Make an exact copy of the lines, leaving the pictures out.

Material
>> BEGIN

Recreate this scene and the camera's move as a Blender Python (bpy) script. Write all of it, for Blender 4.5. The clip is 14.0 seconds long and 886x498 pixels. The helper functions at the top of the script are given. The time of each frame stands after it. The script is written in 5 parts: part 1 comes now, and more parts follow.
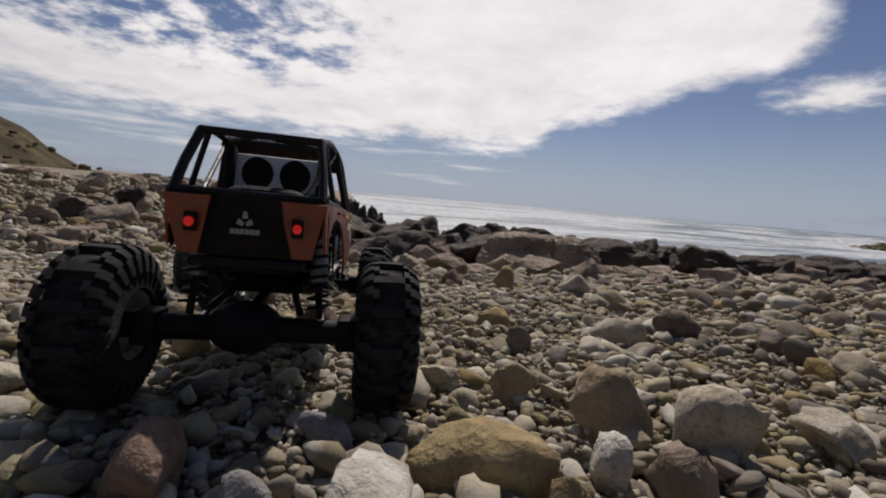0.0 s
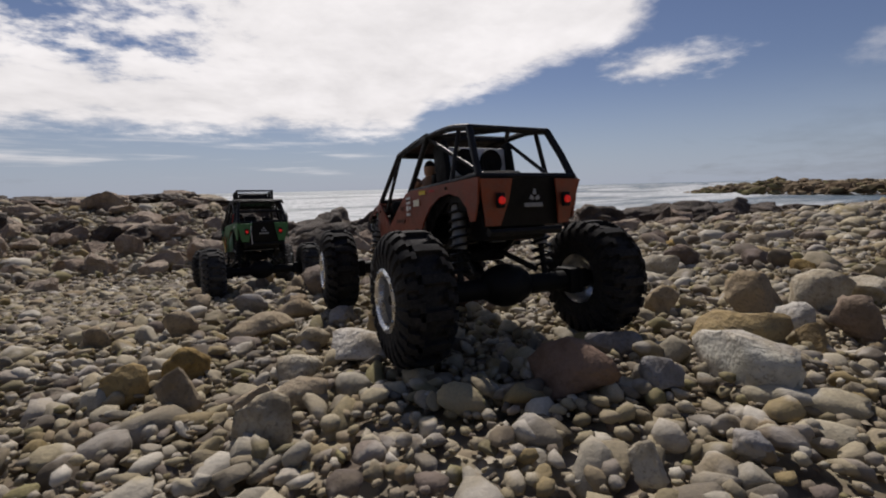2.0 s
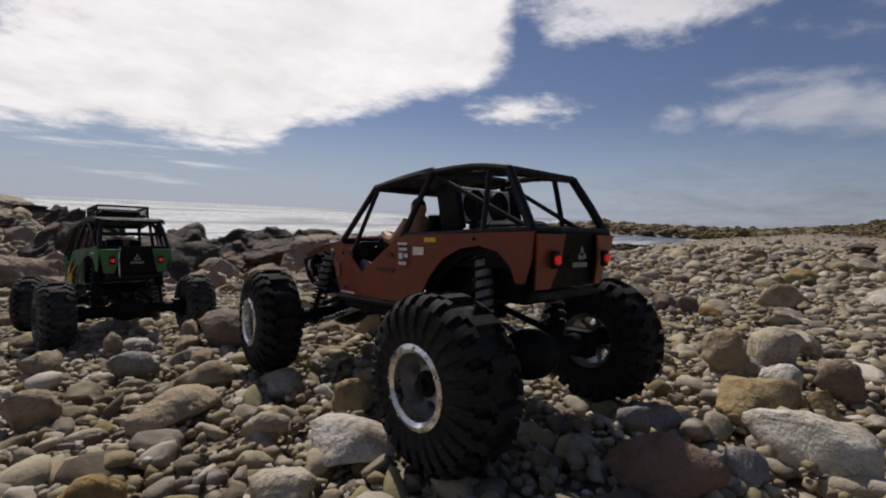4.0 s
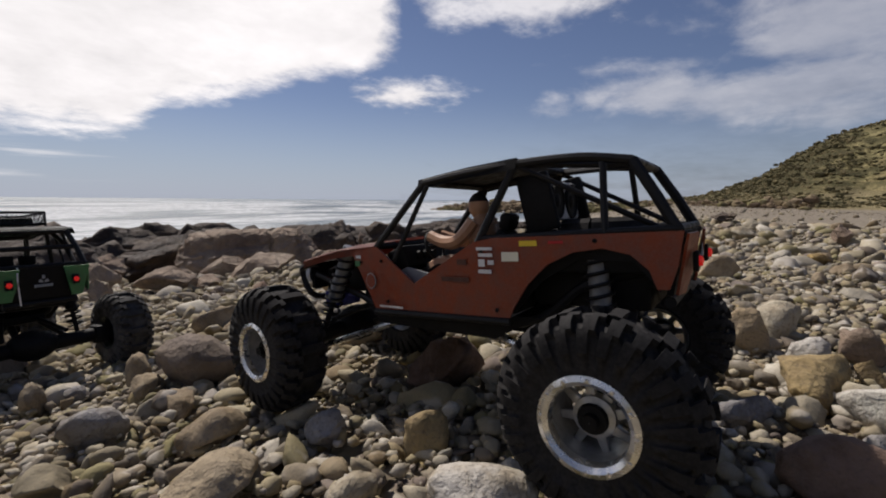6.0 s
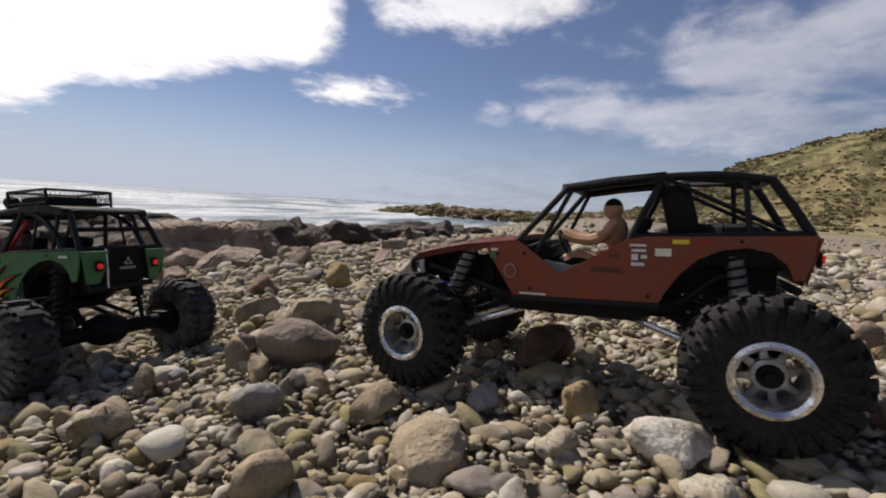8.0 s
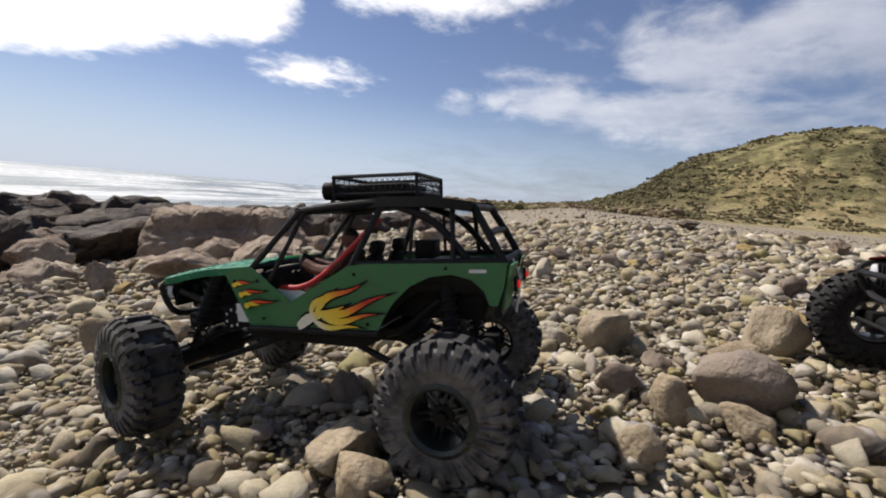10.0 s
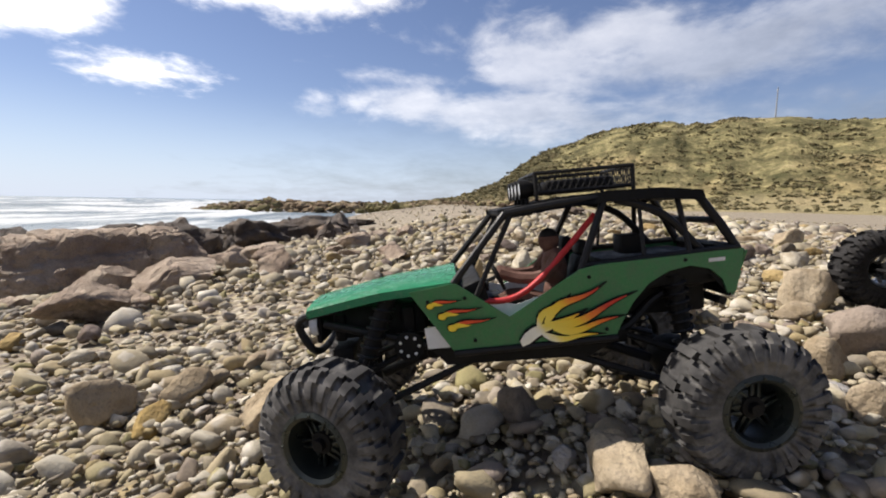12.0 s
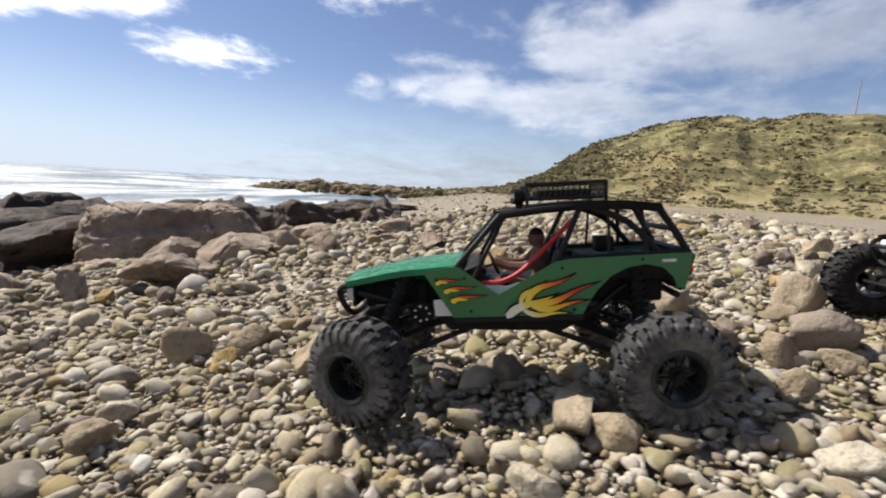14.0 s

>> END

Full answer
Recreate this scene and the camera's move as a Blender Python (bpy) script. Write all of it, for Blender 4.5. The clip is 14.0 seconds long and 886x498 pixels. The helper functions at the top of the script are given. The time of each frame stands after it. The script is written in 5 parts: part 1 comes now, and more parts follow.
0.0 s
2.0 s
4.0 s
6.0 s
8.0 s
10.0 s
12.0 s
14.0 s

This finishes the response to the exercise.